Work to be completed → Leaving out the pictures, retype the lines from the beginning of the listing through the line containing "return loft_bm(rings, cap, cap)".

Data for the task →
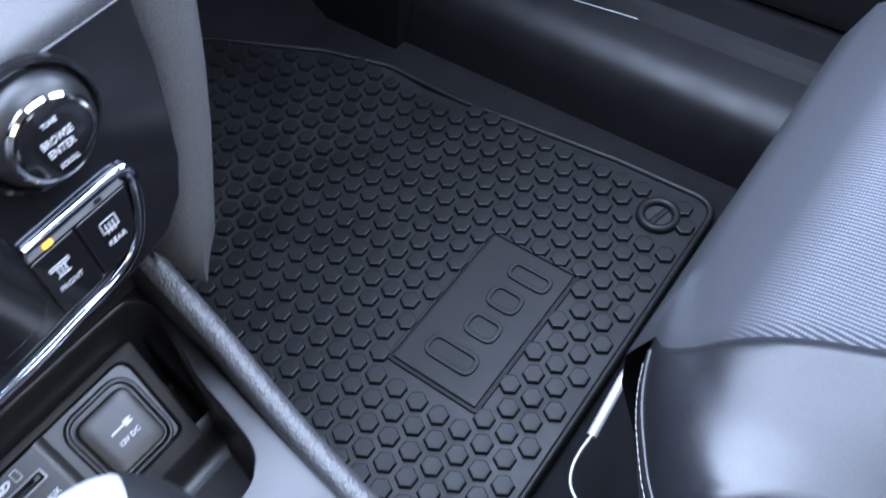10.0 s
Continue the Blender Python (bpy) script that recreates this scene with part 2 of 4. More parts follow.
def tube(name, pts, radius, mat, parent, closed=False, label="", res=3, flat=None):
    """A round rod along a line; flat squashes it: (width, height) is then an elliptic section."""
    bm = bmesh.new()
    pts = [Vector(p) for p in pts]
    k = len(pts)
    n = 4 * res
    rings = []
    for i, p in enumerate(pts):
        a = pts[(i - 1) % k] if closed or i else pts[0]
        b = pts[(i + 1) % k] if closed or i < k - 1 else pts[-1]
        d = (b - a).normalized()
        side = d.cross(Vector((0, 0, 1)))
        if side.length < 1e-4:
            side = Vector((1, 0, 0))
        side.normalize()
        up = side.cross(d)
        w, h = flat if flat else (radius, radius)
        if isinstance(radius, (list, tuple)):
            w = h = radius[i]
        rings.append([bm.verts.new(p + side * w * math.cos(t) + up * h * math.sin(t)) for t in (2 * math.pi * j / n for j in range(n))])
    for i in range(k if closed else k - 1):
        r0, r1 = rings[i], rings[(i + 1) % k]
        for j in range(n):
            bm.faces.new((r0[j], r0[(j + 1) % n], r1[(j + 1) % n], r1[j]))
    if not closed:
        bm.faces.new(rings[0])
        bm.faces.new(rings[-1])
    return part(name, bm, mat, parent, label)


def loft_bm(rings, cap0=False, cap1=False, closed=True):
    bm = bmesh.new()
    vs = [[bm.verts.new(Vector(p)) for p in r] for r in rings]
    for r0, r1 in zip(vs, vs[1:]):
        k = len(r0)
        for j in range(k if closed else k - 1):
            bm.faces.new((r0[j], r0[(j + 1) % k], r1[(j + 1) % k], r1[j]))
    if cap0:
        bm.faces.new(vs[0])
    if cap1:
        bm.faces.new(vs[-1])
    return bm


def lathe_bm(profile, n=64, cap=True):
    """(radius, height) pairs turned round z."""
    rings = [[(r * math.cos(2 * math.pi * j / n), r * math.sin(2 * math.pi * j / n), z) for j in range(n)] for r, z in profile]
    return loft_bm(rings, cap, cap)


def block_bm(x0, y0, z0, x1, y1, z1, bevel=0.0, seg=2):
    bm = bmesh.new()
    bmesh.ops.create_cube(bm, size=1)
    bmesh.ops.scale(bm, verts=bm.verts, vec=(x1 - x0, y1 - y0, z1 - z0))
    bmesh.ops.translate(bm, verts=bm.verts, vec=((x0 + x1) / 2, (y0 + y1) / 2, (z0 + z1) / 2))
    if bevel:
        bmesh.ops.bevel(bm, geom=bm.edges[:], offset=bevel, segments=seg, affect="EDGES")
    return bm


def text_mesh(name, body, height, width, mat, parent, m, depth=0.0002, label="", spacing=1.0, shear=0.0, bold=0.0):
    """Lettering centred on m's origin, of that capital height; width stretches the line to fit."""
    cu = bpy.data.curves.new(name, "FONT")
    cu.body, cu.align_x, cu.align_y, cu.size = body, "CENTER", "CENTER", 1.0
    cu.extrude, cu.resolution_u, cu.space_character, cu.shear, cu.offset = 0.01, 2, spacing, shear, bold
    tmp = bpy.data.objects.new(name, cu)
    me = bpy.data.meshes.new_from_object(tmp)
    bpy.data.objects.remove(tmp)
    bpy.data.curves.remove(cu)
    co = np.empty(len(me.vertices) * 3)
    me.vertices.foreach_get("co", co)
    co = co.reshape(-1, 3)
    lo, hi = co.min(0), co.max(0)
    sy = height / (hi[1] - lo[1])
    sx = width / (hi[0] - lo[0]) if width else sy
    mid = (lo + hi) / 2
    me.transform(m @ Matrix.Diagonal((sx, sy, depth / 0.02, 1)) @ Matrix.Translation((-mid[0], -mid[1], 0)))
    return link_mesh(name, me, mat, parent, label)


def bars(name, rows, mat, parent, m, depth=0.0002, label=""):
    """Small raised bars (x0, y0, x1, y1) in one plane, one mesh."""
    bm = bmesh.new()
    for x0, y0, x1, y1 in rows:
        vs = [bm.verts.new(m @ Vector((x, y, z))) for z in (0, depth) for x, y in ((x0, y0), (x1, y0), (x1, y1), (x0, y1))]
        bm.faces.new(vs[4:])
        bm.faces.new(vs[3::-1])
        for i in range(4):
            bm.faces.new((vs[i], vs[(i + 1) % 4], vs[4 + (i + 1) % 4], vs[4 + i]))
    return part(name, bm, mat, parent, label, smooth=False)


SLOPE = 0.16


def deck_z(y):
    """Height of the console's deck, which lifts towards the dash."""
    return 0.337 + SLOPE * y + 1.2 * max(0.0, y - 0.01) ** 2


def lay(co):
    """From the flat plan (x, y, height above the deck) onto the deck."""
    return Vector((co.x, co.y - SLOPE * co.z, deck_z(co.y) + co.z))


def deck_pose(x, y, h=0.0, turn=0.0):
    return pose(x, y - SLOPE * h, deck_z(y) + h, math.degrees(math.atan(SLOPE)), 0, turn)


CUTS = [0.02 + 0.008 * i for i in range(12)]


# ---------------------------------------------------------------- cabin shell
def slab(name, x0, y0, z0, x1, y1, z1, mat, label, category, bevel=0.004):
    return tagged(part(name, block_bm(x0, y0, z0, x1, y1, z1, bevel), mat), label, category, kind="structure")


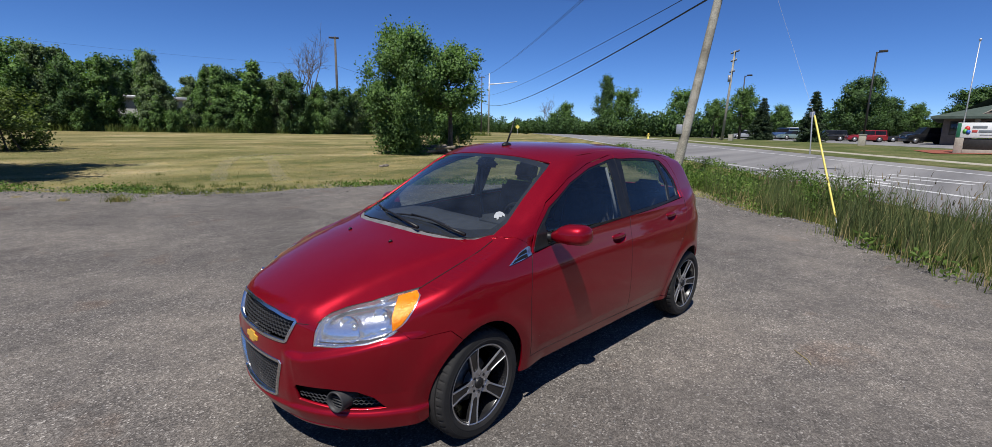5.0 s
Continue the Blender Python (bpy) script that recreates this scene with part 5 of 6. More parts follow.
flag = thing("flagpole", "tall white flagpole with a ball on top", "flagpole", Matrix.Translation(on_ground(-40.6, 2.0)))
part("pole", tube_bm([(0, 0, -0.1), (0, 0, 6.75)], [0.042, 0.026], 10), PALE_METAL, flag)
bm = bmesh.new()
bmesh.ops.create_uvsphere(bm, u_segments=12, v_segments=8, radius=0.08, matrix=Matrix.Translation((0, 0, 6.83)))
part("finial", bm, PALE_METAL, flag, "small metal ball")

post = thing("sign_post", "slightly leaning steel post with a small sign plate", "sign post", Matrix.Translation(on_ground(-31.2, -4.1)) @ Matrix.Rotation(radians(4), 4, "X"))
part("post", box_bm((-0.03, -0.03, -0.1), (0.03, 0.03, 2.5), 0.008), PALE_METAL, post)
part("plate", box_bm((-0.012, -0.13, 2.2), (0.012, 0.13, 2.5), 0.004), SILVER, post, "back of a small metal sign")
for x, y, hh in ((-50.3, -4.2, 0.95), (-61.0, -18.6, 0.8)):
    bl = thing("concrete_block", "pale concrete box on the lawn by the car park", "concrete block", Matrix.Translation(on_ground(x, y)), "concrete boxes")
    part("block", box_bm((-0.25, -0.25, -0.1), (0.25, 0.25, hh), 0.04), CONCRETE, bl)
    part("cap", box_bm((-0.28, -0.28, hh - 0.08), (0.28, 0.28, hh), 0.02), CONCRETE, bl)
h = at_road(19.9, 67)
hyd = thing("fire_hydrant", "small yellow fire hydrant on the verge", "fire hydrant", Matrix.Translation(on_ground(h.x, h.y)))
part("barrel", tube_bm([(0, 0, 0), (0, 0, 0.12), (0, 0, 0.14), (0, 0, 0.62), (0, 0, 0.66), (0, 0, 0.80), (0, 0, 0.86)], [0.17, 0.17, 0.11, 0.11, 0.15, 0.10, 0.03], 14), YELLOW, hyd)
part("nozzle", tube_bm([(0, -0.22, 0.52), (0, 0.22, 0.52)], 0.06, 10), YELLOW, hyd)

# ---------------- sign board and clinic ----------------
STONE = speckled("beige_stone", [(0.30, 0.26, 0.21), (0.42, 0.37, 0.31)], 3, 0.85, 0, 0.35, 0.01)
# taupe brick toned darker, with the shade of deep eaves in its colour
BRICK = speckled("taupe_brick", [(0.135, 0.105, 0.085), (0.19, 0.15, 0.122)], 3, 0.85, 0, 0.3, 0.006)
SHINGLE = speckled("green_grey_shingles", [(0.048, 0.072, 0.056), (0.078, 0.105, 0.085)], 2.5, 0.9, 0, 0.4, 0.02)
SIGN_GREEN = speckled("dark_green_paint", [(0.015, 0.11, 0.055), (0.02, 0.14, 0.07)], 3, 0.5)
LOGO = [speckled("logo_red", [(0.5, 0.03, 0.03), (0.55, 0.04, 0.03)], 3, 0.5), speckled("logo_green", [(0.1, 0.35, 0.06), (0.12, 0.4, 0.08)], 3, 0.5), speckled("logo_blue", [(0.03, 0.10, 0.40), (0.04, 0.12, 0.45)], 3, 0.5)]
MULCH = speckled("red_mulch", [(0.22, 0.06, 0.035), (0.34, 0.11, 0.06)], 6, 0.95, 0, 0.4, 0.02)
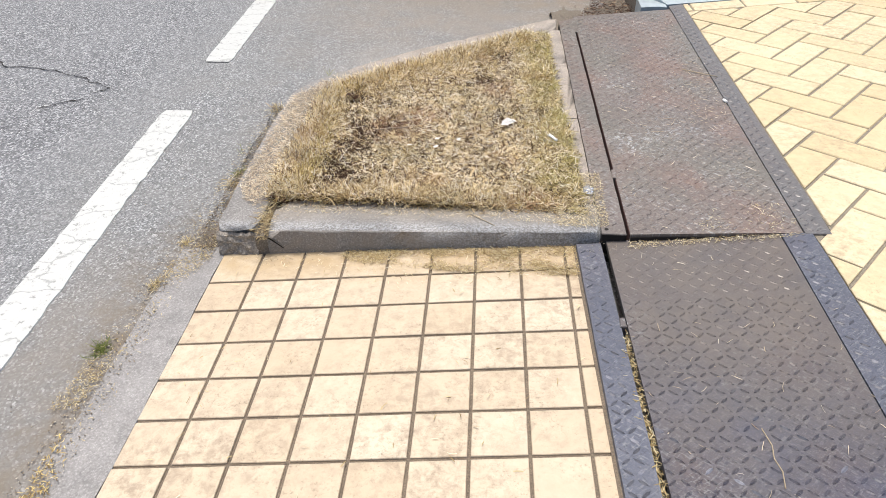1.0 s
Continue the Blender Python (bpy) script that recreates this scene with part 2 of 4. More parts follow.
def make_straw(name, stops, green=0.0, flat=False):
    k = Mat(name, 0.75)
    col = k.ramp(k.island, *stops)
    patch = k.ramp(k.noise(7, 3), (0.36, 0.9), (0.6, 1.06))
    col = k.mix(1.0, col, patch, "MULTIPLY")
    if green:
        x = k.xyz()[0]
        edge = k.ramp(k.math("ADD", k.math("MULTIPLY", x, 3.0), 1.0), (0.42, 0.0), (0.9, 1.0))
        some = k.math("MULTIPLY", edge, k.ramp(k.noise(11, 3), (0.36, 0.15), (0.58, green + 0.1)))
        col = k.mix(some, col, (0.46, 0.42, 0.13))
        far = k.ramp(k.noise(4.5, 3), (0.5, 0.0), (0.7, green * 0.25))
        col = k.mix(far, col, (0.26, 0.27, 0.12))
        rust = k.ramp(k.noise(5.3, 4, vec=k.stretch((1, 1.4, 0.2))), (0.56, 0.0), (0.68, 0.4))
        col = k.mix(rust, col, (0.42, 0.25, 0.12))
        for spot, reach in (((-0.55, 0.52, 0.0), 0.13), ((-0.24, 0.83, 0.0), 0.09), ((-0.47, 0.62, 0.0), 0.09), ((-0.15, 0.12, 0.0), 0.1)):
            col = k.mix(k.math("MULTIPLY", k.near(spot, 0.02, reach), k.ramp(k.noise(40, 3), (0.42, 0.0), (0.6, 0.75))), col, (0.36, 0.17, 0.11))
        xyz = k.xyz()
        # shade along the front rim, put into the blades as a brown tint
        front_rim_shade = k.math("MULTIPLY", k.ramp(xyz[1], (0.13, 1.0), (0.24, 0.0)), k.ramp(k.noise(19, 4), (0.38, 0.0), (0.6, 0.5)))
        col = k.mix(front_rim_shade, col, (0.5, 0.385, 0.2))
        gold = k.ramp(k.math("ADD", k.math("MULTIPLY", xyz[1], 0.8), k.math("MULTIPLY", xyz[0], -0.62)), (0.88, 0.0), (1.12, 0.2))
        col = k.mix(k.math("MULTIPLY", gold, k.ramp(k.noise(13, 3), (0.38, 0.2), (0.6, 1.0))), col, (0.50, 0.37, 0.13))
    k.b.inputs["Specular IOR Level"].default_value = 0.25
    glow = k.t.nodes.new("ShaderNodeBsdfTranslucent")
    k.put(col, glow.inputs[0])
    both = k.t.nodes.new("ShaderNodeMixShader")
    both.inputs[0].default_value = 0.35
    k.t.links.new(k.b.outputs[0], both.inputs[1])
    k.t.links.new(glow.outputs[0], both.inputs[2])
    k.t.links.new(both.outputs[0], k.t.nodes["Material Output"].inputs[0])
    return k.done(col)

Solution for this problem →
10.0 s
Continue the Blender Python (bpy) script that recreates this scene with part 2 of 4. More parts follow.
def tube(name, pts, radius, mat, parent, closed=False, label="", res=3, flat=None):
    """A round rod along a line; flat squashes it: (width, height) is then an elliptic section."""
    bm = bmesh.new()
    pts = [Vector(p) for p in pts]
    k = len(pts)
    n = 4 * res
    rings = []
    for i, p in enumerate(pts):
        a = pts[(i - 1) % k] if closed or i else pts[0]
        b = pts[(i + 1) % k] if closed or i < k - 1 else pts[-1]
        d = (b - a).normalized()
        side = d.cross(Vector((0, 0, 1)))
        if side.length < 1e-4:
            side = Vector((1, 0, 0))
        side.normalize()
        up = side.cross(d)
        w, h = flat if flat else (radius, radius)
        if isinstance(radius, (list, tuple)):
            w = h = radius[i]
        rings.append([bm.verts.new(p + side * w * math.cos(t) + up * h * math.sin(t)) for t in (2 * math.pi * j / n for j in range(n))])
    for i in range(k if closed else k - 1):
        r0, r1 = rings[i], rings[(i + 1) % k]
        for j in range(n):
            bm.faces.new((r0[j], r0[(j + 1) % n], r1[(j + 1) % n], r1[j]))
    if not closed:
        bm.faces.new(rings[0])
        bm.faces.new(rings[-1])
    return part(name, bm, mat, parent, label)


def loft_bm(rings, cap0=False, cap1=False, closed=True):
    bm = bmesh.new()
    vs = [[bm.verts.new(Vector(p)) for p in r] for r in rings]
    for r0, r1 in zip(vs, vs[1:]):
        k = len(r0)
        for j in range(k if closed else k - 1):
            bm.faces.new((r0[j], r0[(j + 1) % k], r1[(j + 1) % k], r1[j]))
    if cap0:
        bm.faces.new(vs[0])
    if cap1:
        bm.faces.new(vs[-1])
    return bm


def lathe_bm(profile, n=64, cap=True):
    """(radius, height) pairs turned round z."""
    rings = [[(r * math.cos(2 * math.pi * j / n), r * math.sin(2 * math.pi * j / n), z) for j in range(n)] for r, z in profile]
    return loft_bm(rings, cap, cap)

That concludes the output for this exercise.